* _Given task_: Below are records; please set down exactly the lines from the first through the one containing "return Matrix.Translation(eye) @".
>> Begin
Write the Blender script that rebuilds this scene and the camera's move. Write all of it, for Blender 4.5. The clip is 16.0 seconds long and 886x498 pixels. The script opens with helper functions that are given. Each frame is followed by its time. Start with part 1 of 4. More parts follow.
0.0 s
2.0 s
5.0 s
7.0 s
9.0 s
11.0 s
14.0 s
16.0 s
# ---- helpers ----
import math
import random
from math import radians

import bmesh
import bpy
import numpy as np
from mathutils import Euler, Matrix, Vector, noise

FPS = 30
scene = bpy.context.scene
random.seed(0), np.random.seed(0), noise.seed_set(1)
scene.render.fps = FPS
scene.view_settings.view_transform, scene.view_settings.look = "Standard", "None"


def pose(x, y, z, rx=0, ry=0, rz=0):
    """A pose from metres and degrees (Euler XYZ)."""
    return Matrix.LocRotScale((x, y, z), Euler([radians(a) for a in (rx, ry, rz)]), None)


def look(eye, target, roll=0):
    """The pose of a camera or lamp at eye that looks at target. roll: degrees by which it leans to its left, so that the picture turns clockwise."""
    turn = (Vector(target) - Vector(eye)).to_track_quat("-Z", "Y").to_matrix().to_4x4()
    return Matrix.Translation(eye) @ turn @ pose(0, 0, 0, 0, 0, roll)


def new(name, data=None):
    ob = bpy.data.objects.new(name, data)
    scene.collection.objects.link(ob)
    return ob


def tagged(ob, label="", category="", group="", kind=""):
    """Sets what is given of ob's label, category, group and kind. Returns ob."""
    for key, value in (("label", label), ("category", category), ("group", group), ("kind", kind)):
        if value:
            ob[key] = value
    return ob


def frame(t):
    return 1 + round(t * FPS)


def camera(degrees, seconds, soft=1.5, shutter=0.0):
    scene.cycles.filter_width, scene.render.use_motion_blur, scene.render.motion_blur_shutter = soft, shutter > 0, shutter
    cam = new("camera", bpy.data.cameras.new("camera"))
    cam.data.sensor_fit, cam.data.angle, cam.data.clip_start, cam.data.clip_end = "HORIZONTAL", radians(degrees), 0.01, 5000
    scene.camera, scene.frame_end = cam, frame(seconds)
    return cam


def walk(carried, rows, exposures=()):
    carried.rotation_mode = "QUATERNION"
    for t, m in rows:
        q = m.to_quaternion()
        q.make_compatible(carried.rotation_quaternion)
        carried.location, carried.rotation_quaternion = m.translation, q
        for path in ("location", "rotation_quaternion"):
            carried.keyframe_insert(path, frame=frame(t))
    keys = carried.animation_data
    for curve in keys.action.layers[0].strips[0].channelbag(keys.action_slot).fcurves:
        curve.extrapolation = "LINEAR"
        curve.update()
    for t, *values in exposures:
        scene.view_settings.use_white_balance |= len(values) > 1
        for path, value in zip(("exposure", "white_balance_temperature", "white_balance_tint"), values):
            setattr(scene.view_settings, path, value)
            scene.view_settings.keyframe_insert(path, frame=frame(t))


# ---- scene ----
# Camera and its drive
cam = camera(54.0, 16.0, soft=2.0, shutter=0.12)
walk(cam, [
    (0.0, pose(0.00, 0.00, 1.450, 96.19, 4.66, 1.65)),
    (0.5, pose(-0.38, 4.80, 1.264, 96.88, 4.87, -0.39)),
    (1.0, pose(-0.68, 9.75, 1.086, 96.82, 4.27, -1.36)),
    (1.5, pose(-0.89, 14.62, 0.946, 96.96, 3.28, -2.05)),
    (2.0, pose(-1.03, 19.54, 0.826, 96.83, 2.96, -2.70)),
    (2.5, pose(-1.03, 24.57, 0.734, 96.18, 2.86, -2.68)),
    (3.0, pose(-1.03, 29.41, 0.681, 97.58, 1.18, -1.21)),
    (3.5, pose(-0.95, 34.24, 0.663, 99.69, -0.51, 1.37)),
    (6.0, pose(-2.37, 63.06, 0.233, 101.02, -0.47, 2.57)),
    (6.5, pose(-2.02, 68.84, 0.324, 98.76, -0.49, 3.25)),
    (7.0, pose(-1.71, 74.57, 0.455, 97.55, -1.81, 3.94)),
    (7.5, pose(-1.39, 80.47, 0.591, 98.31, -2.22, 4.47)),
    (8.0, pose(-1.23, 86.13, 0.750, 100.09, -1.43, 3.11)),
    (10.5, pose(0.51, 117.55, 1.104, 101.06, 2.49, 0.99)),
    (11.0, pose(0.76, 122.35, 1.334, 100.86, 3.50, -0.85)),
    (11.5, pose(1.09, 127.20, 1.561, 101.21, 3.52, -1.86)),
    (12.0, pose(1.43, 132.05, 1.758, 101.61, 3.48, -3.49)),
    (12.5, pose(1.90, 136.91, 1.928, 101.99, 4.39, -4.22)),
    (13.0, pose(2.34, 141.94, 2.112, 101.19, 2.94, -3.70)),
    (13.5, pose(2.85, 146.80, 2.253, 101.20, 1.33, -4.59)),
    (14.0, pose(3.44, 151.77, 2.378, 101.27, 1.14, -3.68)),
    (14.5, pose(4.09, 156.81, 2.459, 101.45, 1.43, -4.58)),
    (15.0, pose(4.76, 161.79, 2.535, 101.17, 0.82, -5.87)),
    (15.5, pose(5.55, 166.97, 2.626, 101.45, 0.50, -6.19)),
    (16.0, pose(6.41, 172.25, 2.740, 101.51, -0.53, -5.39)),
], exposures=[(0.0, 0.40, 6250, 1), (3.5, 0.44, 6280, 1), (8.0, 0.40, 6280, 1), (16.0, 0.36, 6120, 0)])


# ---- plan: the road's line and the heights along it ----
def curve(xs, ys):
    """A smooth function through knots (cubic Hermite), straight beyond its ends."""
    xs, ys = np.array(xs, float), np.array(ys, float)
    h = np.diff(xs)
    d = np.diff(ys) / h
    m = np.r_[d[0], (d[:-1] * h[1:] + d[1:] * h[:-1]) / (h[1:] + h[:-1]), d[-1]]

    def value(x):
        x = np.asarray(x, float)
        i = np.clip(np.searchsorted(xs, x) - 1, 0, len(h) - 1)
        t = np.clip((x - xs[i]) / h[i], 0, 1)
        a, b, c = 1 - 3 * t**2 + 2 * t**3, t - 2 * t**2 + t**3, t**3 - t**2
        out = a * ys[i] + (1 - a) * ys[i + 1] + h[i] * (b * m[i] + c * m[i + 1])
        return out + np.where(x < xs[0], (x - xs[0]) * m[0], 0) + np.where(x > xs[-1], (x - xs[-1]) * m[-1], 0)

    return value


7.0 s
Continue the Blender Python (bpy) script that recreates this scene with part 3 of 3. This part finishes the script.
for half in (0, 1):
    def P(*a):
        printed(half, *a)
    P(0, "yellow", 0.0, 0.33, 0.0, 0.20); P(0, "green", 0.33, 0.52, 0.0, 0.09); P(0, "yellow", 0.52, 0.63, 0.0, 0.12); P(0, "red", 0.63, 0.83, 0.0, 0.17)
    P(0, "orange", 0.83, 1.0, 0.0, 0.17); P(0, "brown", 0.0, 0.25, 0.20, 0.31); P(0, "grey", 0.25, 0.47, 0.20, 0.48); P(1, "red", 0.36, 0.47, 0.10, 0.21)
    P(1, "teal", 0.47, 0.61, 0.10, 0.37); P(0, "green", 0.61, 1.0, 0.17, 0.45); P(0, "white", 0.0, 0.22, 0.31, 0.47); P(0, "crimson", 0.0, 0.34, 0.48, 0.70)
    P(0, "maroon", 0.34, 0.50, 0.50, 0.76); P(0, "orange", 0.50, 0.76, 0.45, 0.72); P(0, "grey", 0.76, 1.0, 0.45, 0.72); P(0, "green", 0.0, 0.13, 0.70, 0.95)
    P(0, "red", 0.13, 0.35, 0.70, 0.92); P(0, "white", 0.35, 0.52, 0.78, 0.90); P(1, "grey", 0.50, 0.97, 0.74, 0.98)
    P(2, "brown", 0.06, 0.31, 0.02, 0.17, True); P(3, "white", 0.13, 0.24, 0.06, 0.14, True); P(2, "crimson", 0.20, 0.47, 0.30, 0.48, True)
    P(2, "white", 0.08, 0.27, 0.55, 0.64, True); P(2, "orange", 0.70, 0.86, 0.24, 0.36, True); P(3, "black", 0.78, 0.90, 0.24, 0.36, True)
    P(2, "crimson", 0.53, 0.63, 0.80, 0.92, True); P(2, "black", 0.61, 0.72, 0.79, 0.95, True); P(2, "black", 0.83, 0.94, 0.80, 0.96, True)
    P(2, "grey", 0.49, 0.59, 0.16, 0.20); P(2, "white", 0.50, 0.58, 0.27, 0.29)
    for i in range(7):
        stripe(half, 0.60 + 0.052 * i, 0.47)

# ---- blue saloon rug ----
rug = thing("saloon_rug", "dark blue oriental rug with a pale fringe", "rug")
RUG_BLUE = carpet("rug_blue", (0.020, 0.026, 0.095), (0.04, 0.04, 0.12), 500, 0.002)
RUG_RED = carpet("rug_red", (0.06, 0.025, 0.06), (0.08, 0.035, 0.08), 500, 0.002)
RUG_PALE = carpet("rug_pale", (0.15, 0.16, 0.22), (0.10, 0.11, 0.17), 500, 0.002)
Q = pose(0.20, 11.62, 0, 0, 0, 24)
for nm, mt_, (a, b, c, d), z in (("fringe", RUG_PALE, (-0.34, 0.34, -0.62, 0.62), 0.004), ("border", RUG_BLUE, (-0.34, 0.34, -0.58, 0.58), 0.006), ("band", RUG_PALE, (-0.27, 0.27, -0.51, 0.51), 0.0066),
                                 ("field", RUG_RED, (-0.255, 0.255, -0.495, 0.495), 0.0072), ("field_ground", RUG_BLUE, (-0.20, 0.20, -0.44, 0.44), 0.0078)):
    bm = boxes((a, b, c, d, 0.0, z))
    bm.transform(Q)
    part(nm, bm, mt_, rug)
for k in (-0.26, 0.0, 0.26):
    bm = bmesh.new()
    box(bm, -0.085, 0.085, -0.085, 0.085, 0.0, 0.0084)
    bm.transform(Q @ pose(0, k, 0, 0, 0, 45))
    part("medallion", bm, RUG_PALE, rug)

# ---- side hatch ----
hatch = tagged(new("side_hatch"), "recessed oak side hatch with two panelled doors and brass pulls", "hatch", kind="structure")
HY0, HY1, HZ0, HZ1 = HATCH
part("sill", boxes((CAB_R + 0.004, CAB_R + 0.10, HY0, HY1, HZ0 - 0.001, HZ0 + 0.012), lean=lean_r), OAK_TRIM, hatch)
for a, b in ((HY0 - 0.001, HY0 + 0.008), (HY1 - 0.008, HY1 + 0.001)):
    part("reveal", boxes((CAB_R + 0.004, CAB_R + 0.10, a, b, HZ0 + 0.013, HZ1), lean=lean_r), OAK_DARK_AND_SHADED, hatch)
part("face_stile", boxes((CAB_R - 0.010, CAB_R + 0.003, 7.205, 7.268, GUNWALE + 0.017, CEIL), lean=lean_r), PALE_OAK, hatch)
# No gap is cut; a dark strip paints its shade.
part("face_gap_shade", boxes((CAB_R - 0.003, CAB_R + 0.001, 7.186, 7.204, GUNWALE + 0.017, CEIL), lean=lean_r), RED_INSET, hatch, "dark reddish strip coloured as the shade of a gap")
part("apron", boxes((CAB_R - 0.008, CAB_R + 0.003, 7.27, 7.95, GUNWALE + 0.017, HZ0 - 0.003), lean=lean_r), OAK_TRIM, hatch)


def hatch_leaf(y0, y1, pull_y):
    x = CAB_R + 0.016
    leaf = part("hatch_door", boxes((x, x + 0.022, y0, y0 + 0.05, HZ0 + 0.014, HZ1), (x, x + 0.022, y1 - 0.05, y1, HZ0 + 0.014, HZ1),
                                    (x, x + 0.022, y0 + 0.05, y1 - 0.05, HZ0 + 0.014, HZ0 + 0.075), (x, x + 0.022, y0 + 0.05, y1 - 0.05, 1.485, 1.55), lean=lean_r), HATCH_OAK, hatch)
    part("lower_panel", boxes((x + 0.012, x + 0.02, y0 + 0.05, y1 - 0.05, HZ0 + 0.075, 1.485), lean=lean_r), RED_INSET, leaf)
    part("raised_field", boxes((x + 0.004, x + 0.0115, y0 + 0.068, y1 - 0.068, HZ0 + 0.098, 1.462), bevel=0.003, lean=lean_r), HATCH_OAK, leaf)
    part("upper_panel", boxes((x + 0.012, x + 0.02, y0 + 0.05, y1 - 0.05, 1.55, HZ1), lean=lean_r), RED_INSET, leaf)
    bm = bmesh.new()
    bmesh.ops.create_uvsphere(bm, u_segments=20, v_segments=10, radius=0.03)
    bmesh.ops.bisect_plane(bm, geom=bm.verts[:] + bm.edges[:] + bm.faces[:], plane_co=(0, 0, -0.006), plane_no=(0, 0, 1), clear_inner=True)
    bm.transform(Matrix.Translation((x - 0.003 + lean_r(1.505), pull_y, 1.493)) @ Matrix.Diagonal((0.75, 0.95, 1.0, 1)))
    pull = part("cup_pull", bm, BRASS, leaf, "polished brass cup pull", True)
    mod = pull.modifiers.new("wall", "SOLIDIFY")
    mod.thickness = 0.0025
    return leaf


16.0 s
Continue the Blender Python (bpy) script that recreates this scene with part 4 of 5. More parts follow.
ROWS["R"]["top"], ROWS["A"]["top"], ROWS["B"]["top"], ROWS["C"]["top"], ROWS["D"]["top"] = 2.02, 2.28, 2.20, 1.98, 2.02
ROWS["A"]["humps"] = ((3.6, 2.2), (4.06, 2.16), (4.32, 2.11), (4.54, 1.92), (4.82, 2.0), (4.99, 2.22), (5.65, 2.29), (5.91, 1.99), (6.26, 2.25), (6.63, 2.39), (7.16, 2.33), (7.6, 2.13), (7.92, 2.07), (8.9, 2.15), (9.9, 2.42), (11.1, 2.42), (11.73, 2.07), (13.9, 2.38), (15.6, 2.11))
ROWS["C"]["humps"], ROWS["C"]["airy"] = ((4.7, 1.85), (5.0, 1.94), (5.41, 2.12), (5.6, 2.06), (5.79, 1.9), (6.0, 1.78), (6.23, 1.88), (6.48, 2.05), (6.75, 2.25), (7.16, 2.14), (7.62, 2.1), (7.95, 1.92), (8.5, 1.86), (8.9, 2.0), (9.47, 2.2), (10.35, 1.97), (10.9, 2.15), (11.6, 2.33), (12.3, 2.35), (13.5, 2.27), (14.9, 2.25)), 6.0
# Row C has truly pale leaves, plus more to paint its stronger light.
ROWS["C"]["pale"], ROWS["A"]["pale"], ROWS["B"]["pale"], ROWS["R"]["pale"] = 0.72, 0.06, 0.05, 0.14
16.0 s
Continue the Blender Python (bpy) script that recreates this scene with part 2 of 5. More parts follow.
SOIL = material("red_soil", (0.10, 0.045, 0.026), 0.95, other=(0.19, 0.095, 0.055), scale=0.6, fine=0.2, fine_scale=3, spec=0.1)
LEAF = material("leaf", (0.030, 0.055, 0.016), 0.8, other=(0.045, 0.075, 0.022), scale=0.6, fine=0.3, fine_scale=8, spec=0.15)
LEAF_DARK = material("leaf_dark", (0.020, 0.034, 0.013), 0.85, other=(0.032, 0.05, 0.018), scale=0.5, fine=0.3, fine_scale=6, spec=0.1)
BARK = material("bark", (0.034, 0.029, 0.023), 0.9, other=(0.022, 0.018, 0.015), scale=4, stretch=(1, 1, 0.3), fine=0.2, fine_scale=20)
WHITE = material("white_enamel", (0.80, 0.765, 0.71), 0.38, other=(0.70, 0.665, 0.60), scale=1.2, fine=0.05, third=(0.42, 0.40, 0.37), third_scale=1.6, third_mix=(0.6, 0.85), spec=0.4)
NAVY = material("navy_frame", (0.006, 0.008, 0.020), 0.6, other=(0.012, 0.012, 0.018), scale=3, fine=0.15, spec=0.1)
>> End
* _Solution for this problem_:
Write the Blender script that rebuilds this scene and the camera's move. Write all of it, for Blender 4.5. The clip is 16.0 seconds long and 886x498 pixels. The script opens with helper functions that are given. Each frame is followed by its time. Start with part 1 of 4. More parts follow.
0.0 s
2.0 s
5.0 s
7.0 s
9.0 s
11.0 s
14.0 s
16.0 s
# ---- helpers ----
import math
import random
from math import radians

import bmesh
import bpy
import numpy as np
from mathutils import Euler, Matrix, Vector, noise

FPS = 30
scene = bpy.context.scene
random.seed(0), np.random.seed(0), noise.seed_set(1)
scene.render.fps = FPS
scene.view_settings.view_transform, scene.view_settings.look = "Standard", "None"


def pose(x, y, z, rx=0, ry=0, rz=0):
    """A pose from metres and degrees (Euler XYZ)."""
    return Matrix.LocRotScale((x, y, z), Euler([radians(a) for a in (rx, ry, rz)]), None)


def look(eye, target, roll=0):
    """The pose of a camera or lamp at eye that looks at target. roll: degrees by which it leans to its left, so that the picture turns clockwise."""
    turn = (Vector(target) - Vector(eye)).to_track_quat("-Z", "Y").to_matrix().to_4x4()
    return Matrix.Translation(eye) @ turn @ pose(0, 0, 0, 0, 0, roll)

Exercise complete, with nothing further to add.